Here is an alternative proof of @dgrozev's lemma. By Pigeonhole, there is a collection of $e \geq \frac{mn}{2}$ edges of the same colour. We claim that the induced subgraph $H$ by this collection satisfies the requirements. It suffices to show that there exist vertices $a$ and $b$ with $\deg a + \deg b \geq \frac{m+n}{2}$, as then component formed by $a$, $b$ and their neighbours would satisfy the requirements. To do that, we will sum globally (i.e. throughout the whole graph) and rely on Pigeonhole.
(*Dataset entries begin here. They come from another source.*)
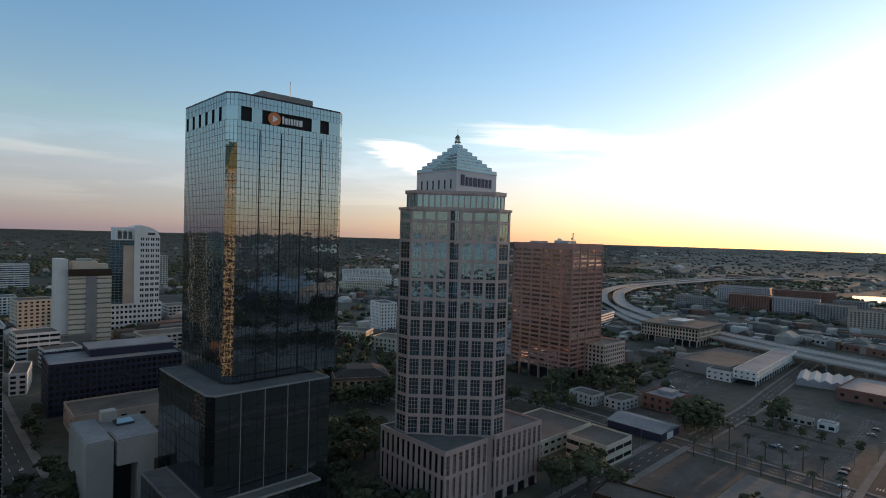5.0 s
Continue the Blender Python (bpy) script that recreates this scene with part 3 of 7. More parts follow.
def kerbed(label, points, width):
    """A road across grass between two pale concrete kerbs."""
    street(label, points, width, 0, False)
    path = smooth([(x, y, 0.05) for x, y in points], 6)
    for s in (-1, 1):
        bm = bmesh.new()
        a = s * width / 2
        sweep(bm, path, [(a + 0.4, 0.0), (a - 0.4, 0.0), (a - 0.35, 0.3), (a + 0.35, 0.3)])
        solid("kerb", bm, DECK, "pale concrete kerb along the road", "kerb", kind="structure")


kerbed("narrow loop road on the grass", [(236, -240), (242, -250), (248, -270), (243.5, -284.5), (228, -294), (204.5, -295), (180, -284.5), (163.5, -270), (154, -252), (152, -236)], 9)
kerbed("two-lane road down to the slip road", [(318, -298), (302, -286), (286.5, -274), (270, -261), (252, -248), (238, -238)], 9)

lot("worn brown asphalt parking lot with faded bays", [(332, 58), (388, 58), (388, 128), (332, 128)], stripes=20)
lot("worn asphalt parking lot with faded bays", [(392, 60), (470, 60), (470, 128), (392, 128)], stripes=22)
lot("patched concrete lot with dry edges", [(240, 62), (306, 62), (306, 96), (240, 96)], PAVE)
lot("patched asphalt lot with oil stains", [(240, 98), (306, 98), (306, 140), (240, 140)])
lot("pale concrete lot with painted bays", [(236, -34), (302, -34), (302, 26), (236, 26)], PAVE, 20)
lot("grey concrete lot behind a hedge", [(273, -92), (303, -104), (306, -126), (264, -129), (252, -106)], PAVE)
lot("grey concrete lot with parked cars", [(246, -86), (251, -131), (216, -126), (216, -90)], PAVE)
street("asphalt road beneath the expressway", [(420, -150), (370, -142), (318, -140), (254, -155), (200, -161)], 8, 0, False)
lot("wide grey concrete lot by the apartments", [(226, -82), (306, -97), (305, -40), (226, -40)], PAVE)
lot("asphalt strip beside the apartments", [(345, 16), (480, 16), (480, 30), (345, 30)])
lot("walled asphalt lot by the expressway", [(454, -167), (430, -203), (481, -220), (506, -184)], LOT)
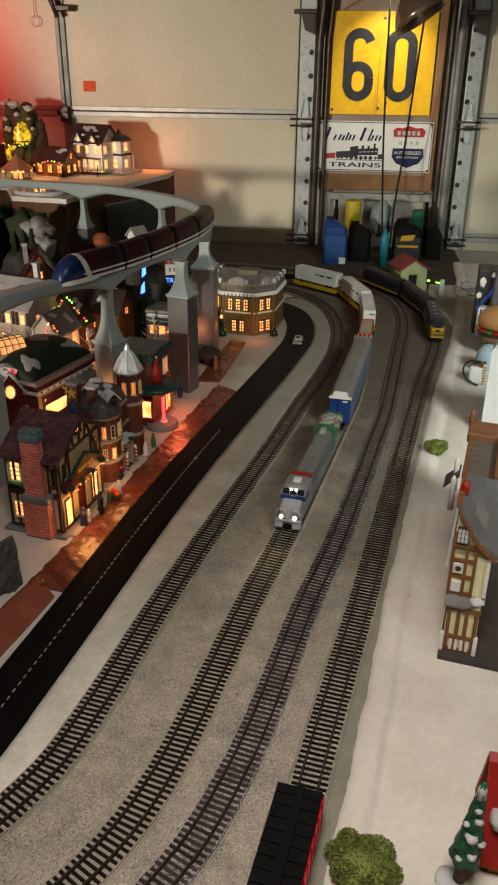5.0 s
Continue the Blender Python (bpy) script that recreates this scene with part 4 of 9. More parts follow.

We have $\sum_{a\in A} \sum_{b\in B} (\deg a + \deg b) = |B| \sum_{a\in A} \deg a + |A| \sum_{b\in B} \deg b = |B| \cdot e + |A| \cdot e \geq \frac{mn}{2}(m+n)$. Since the number of pairs $(a,b)$ is $mn$, there is a pair with sum of degrees at least $\frac{m+n}{2}$, done!

@above: Nice try! What you proved is that there exists a pair of vertices $(a,b)$ with $\deg(a) + \deg(b)\ge (m+n)/2$ which is next to trivial. What you have to prove is that there exists a pair $(a,b)$ connected with an edge such that $\deg(a) + \deg(b)\ge (m+n)/2$. Only then you can claim that $a$ and $b$ are in the same connected component. Fortunately, this idea can be carried out, but you need to sum $\deg(a) +\deg(b)$ over all edges.

@dgrozev ooof, thanks a lot! Here is the fix along the approach you suggested, it took me some headaches to correct errors, but I agree it's easy. Similarly to before, we desire $\deg a + \deg b \geq \frac{m+n}{2}$ for an edge $ab$ and so we should sum globally over all edges and apply Pigeonhole. As usual, denote $V$ as the set of vertices and $E$ as the set of edges. We have $\sum_{ab \in E} (\deg a + \deg b) = \sum_{x \in V}(\deg x)^2$ since in the former sum each $\deg a$ is counted $\deg a$ times (as $a$ is incident with $\deg a$ edges). Now, $\sum_{x \in V}(\deg x)^2 = \sum_{a\in A}(\deg a)^2 + \sum_{b\in B}(\deg b)^2$ and by the inequality between Quadratic mean and Arithmetic mean this is at least $\frac{(\sum_{a\in A} \deg a)^2}{m} + \frac{(\sum_{b\in B} \deg b)^2}{n}$. The sums in both numerators equal the number of edges (note that the graph is bipartite) which is $e \geq \frac{mn}{2}$, so overall we have $\frac{e^2(m+n)}{mn}$ as a lower bound. Now by Pigeonhole there is an edge $ab$ with sum of degrees at least $\frac{e(m+n)}{mn} \geq \frac{m+n}{2}$, done!